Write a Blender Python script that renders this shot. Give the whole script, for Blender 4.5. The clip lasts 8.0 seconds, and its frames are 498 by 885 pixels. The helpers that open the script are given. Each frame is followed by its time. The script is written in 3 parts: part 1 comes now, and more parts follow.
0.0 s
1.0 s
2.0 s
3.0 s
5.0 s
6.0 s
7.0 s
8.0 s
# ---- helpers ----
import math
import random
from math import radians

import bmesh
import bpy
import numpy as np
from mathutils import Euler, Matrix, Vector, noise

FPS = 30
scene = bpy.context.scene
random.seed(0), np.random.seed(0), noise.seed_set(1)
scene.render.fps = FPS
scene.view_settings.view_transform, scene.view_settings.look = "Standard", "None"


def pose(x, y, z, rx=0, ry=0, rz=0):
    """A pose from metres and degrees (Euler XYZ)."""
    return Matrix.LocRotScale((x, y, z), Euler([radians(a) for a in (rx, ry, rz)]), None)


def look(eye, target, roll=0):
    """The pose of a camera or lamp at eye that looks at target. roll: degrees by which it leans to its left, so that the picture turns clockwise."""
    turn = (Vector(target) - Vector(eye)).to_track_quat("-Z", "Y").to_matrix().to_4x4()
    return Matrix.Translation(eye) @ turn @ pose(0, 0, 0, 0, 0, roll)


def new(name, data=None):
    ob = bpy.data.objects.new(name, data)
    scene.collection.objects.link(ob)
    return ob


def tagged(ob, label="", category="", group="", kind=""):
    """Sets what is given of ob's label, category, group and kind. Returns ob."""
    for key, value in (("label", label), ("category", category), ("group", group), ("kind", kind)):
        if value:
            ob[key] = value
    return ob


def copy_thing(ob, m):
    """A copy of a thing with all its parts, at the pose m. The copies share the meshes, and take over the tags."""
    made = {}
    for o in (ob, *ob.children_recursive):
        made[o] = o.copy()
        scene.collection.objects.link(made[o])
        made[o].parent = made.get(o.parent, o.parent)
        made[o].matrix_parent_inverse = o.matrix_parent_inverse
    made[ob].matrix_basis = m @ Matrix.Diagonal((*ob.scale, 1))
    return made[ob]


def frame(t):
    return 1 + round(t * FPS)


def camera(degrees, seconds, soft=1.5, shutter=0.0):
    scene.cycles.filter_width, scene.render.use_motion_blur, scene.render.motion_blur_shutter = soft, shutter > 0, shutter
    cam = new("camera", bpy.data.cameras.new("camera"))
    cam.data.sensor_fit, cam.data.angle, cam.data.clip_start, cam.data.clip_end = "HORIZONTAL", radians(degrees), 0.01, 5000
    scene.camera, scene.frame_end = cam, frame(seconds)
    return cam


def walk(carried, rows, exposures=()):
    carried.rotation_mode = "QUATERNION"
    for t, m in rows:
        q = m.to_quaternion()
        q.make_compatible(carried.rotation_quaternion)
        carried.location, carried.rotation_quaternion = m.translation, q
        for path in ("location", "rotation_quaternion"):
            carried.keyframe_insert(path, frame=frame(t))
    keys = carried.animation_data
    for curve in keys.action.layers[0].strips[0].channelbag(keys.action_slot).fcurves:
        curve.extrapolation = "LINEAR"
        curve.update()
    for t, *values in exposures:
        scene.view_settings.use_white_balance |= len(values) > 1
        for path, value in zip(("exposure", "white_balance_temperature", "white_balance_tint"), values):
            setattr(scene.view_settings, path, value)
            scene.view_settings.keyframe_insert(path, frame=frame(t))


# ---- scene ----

────

Every line from the one containing "setattr(scene.view_settings, path, value)" through the end of the data must be repeated exactly, and no other line.

### Task output
            setattr(scene.view_settings, path, value)
            scene.view_settings.keyframe_insert(path, frame=frame(t))


# ---- scene ----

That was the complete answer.